1 Also using Illumina TruSeq (LT) DNA PCR-Free Sample Prep Kits. Zook et al. Extensive sequencing of seven human genomes to characterize benchmark reference materials. 2016

2 Pendelton et al. Assembly and diploid architecture of an individual human genome via single-molecule technologies. 2015

3 Nanopore WGS Consortium

* Each folder contains one or more models. Each model contains three files suffixed data-00000-of-00001, index and meta, respectively. Only the prefix is needed when using the model with Clairvoyante. Using the prefix learningRate1e-3.epoch999.learningRate1e-4.epoch1499 as an example, it means that the model has trained for 1000 epochs at learning rate 1e-3, then another 500 epochs at learning rate 1e-4. Lambda for L2 regularization was set the same as learning rate.

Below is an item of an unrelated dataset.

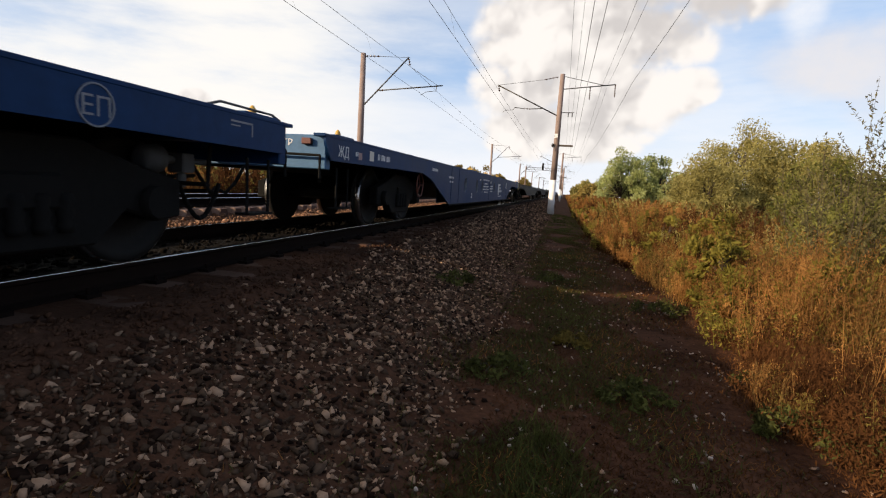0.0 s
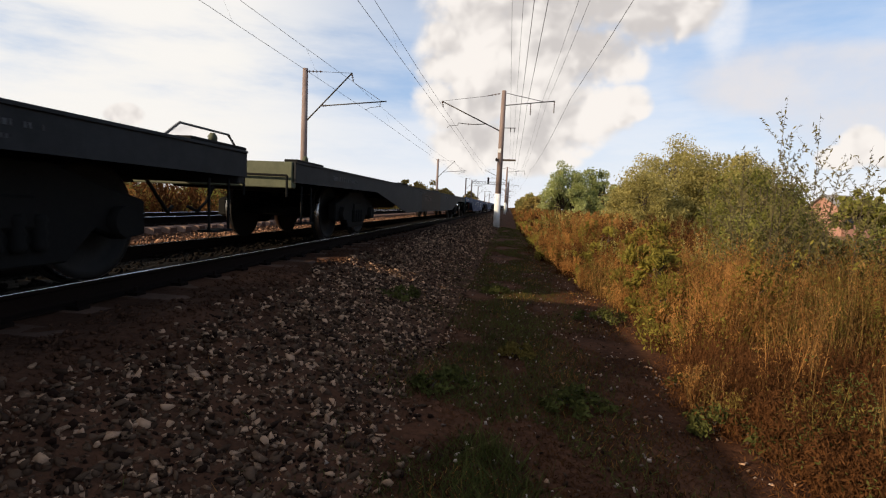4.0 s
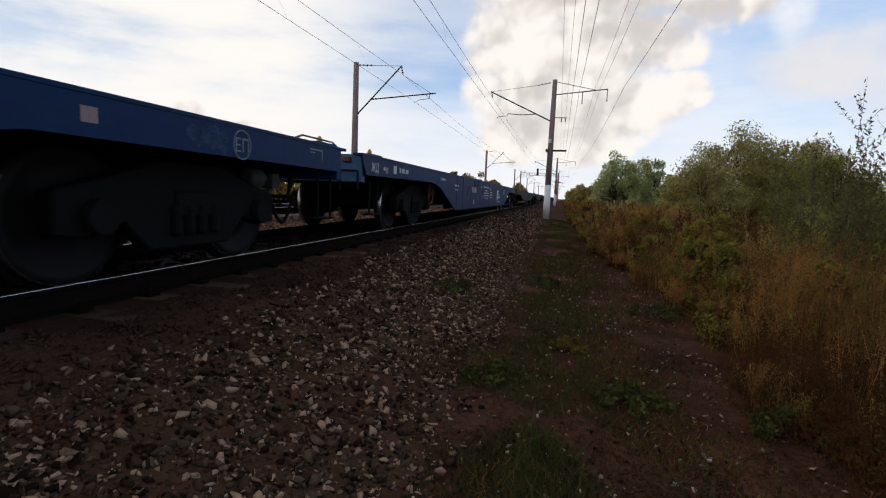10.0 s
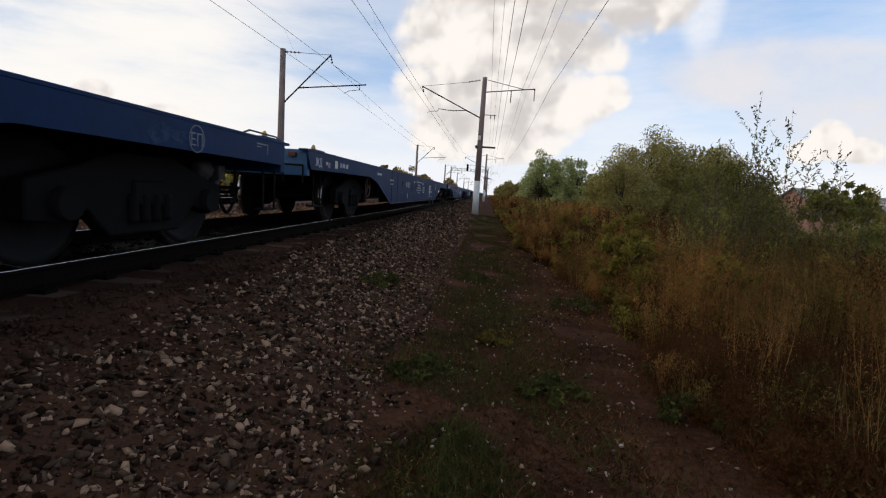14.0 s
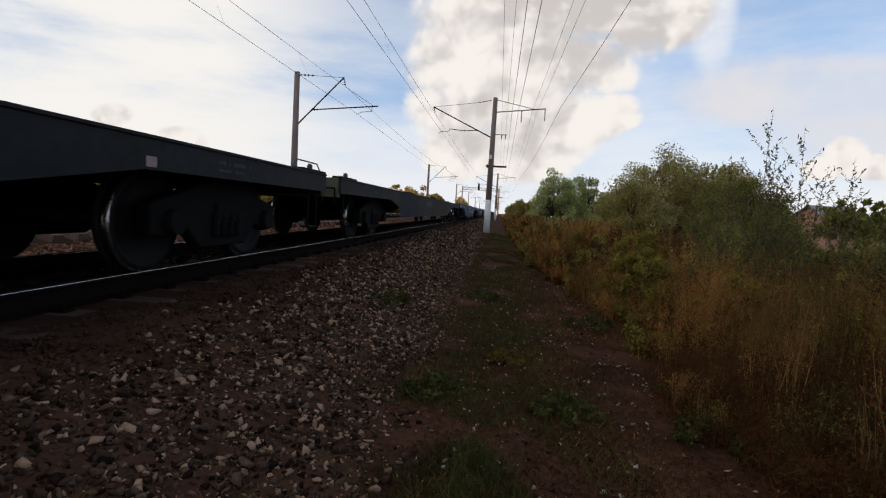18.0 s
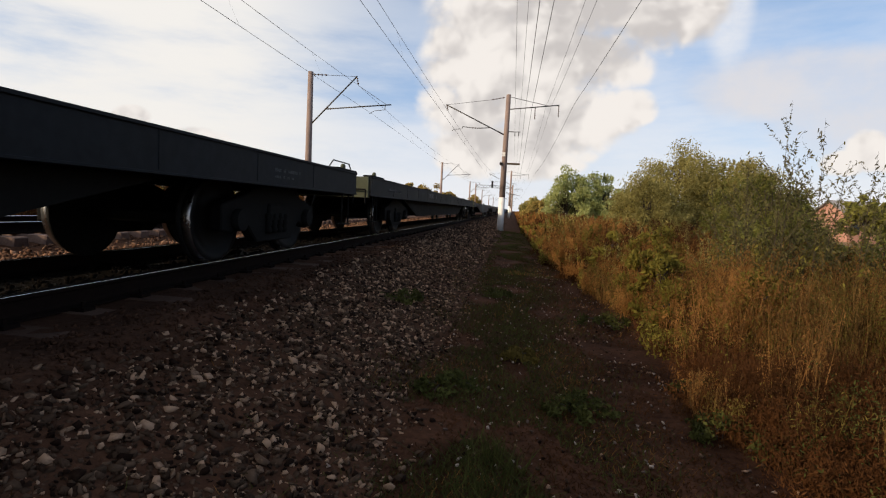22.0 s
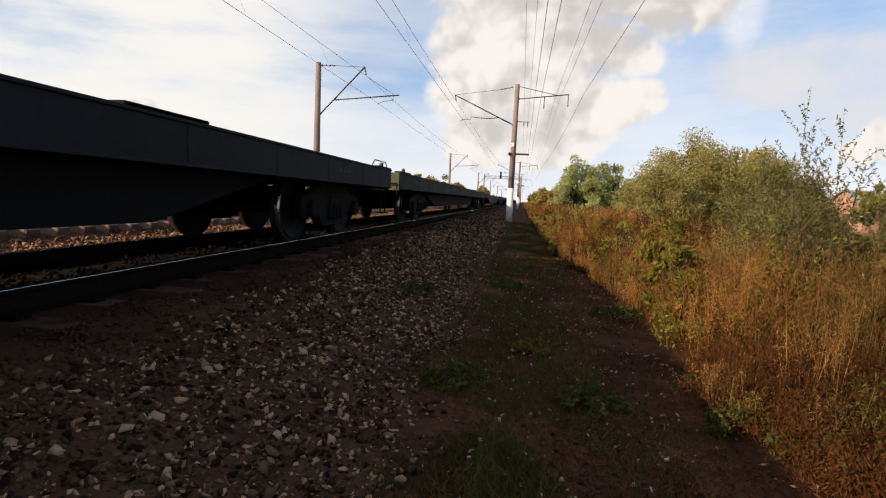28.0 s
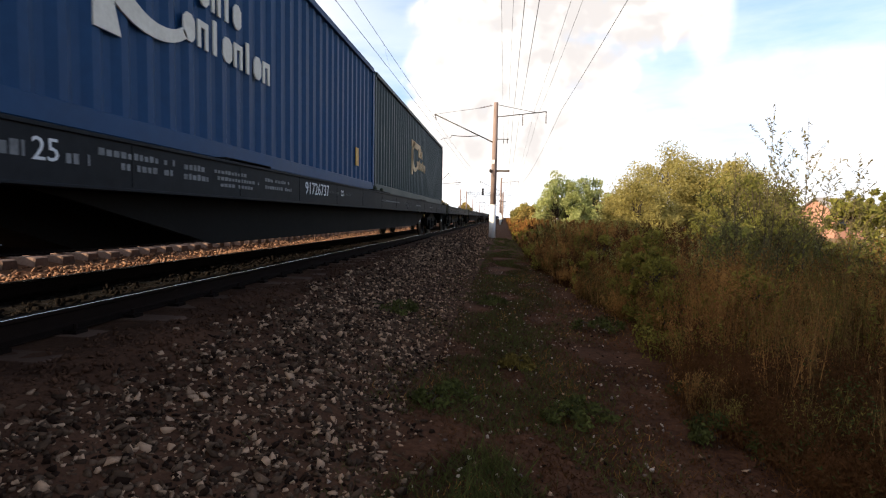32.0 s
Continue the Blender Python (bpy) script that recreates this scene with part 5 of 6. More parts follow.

Performance of GPUs in model training

Equiptment Seconds per Epoch per 11M Variant Tensors
Tesla V100 90
GTX 1080 Ti 170
GTX 980 350
GTX Titan 520
Tesla K40 (-ac 3004,875) 580
Tesla K40 620
Tesla K80 (one socket) 600
GTX 680 780
Intel Xeon E5-2680 v4 28-core 2900

About Setting the Alternative Allele Frequency Cutoff

Different from model training, in which all genome positions are candidates but randomly subsampled for training, variant calling using a trained model will require the user to define a minimal alternative allele frequency cutoff for a genome position to be considered as a candidate for variant calling. For all sequencing technologies, the lower the cutoff, the lower the speed. Setting a cutoff too low will increase the false positive rate significantly, while too high will increase the false negative rate significantly. The option --threshold controls the cutoff in these three scripts callVarBam.py, callVarBamParallel.py and ExtractVariantCandidates.py. The suggested cutoff is listed below for different sequencing technologies. A higher cutoff will increase the accuracy of datasets with poor sequencing quality, while a lower cutoff will increase the sensitivity in applications like clinical research. Setting a lower cutoff and further filter the variants by their quality is also a good practice.

Sequencing Technology Alt. AF Cutoff
Illumina 0.125
PacBio P6-C4 0.2
ONT R9.4 0.25

About the Testing Data

The testing dataset 'testingData.tar' includes:

  1. the Illumina alignments of chr21 and chr22 on GRCh38 from GIAB Github, downsampled to 50x.
  2. the truth variants v3.3.2 from GIAB.

Limitations

On variants with two alternative alleles (GT: 1/2)

Clairvoyante network version 3 can only output one of the two possible alternative alleles at a position. We will further extend the network to support genome variants with two alternative alleles.

On training

In rare cases, the model training will stuck early at a local optimal and cannot be further optimized without a higher learning rate. As we observed ,the problem only happens at the very beginning of model training, and can be predicated if the loss remains stable in the first few training epochs.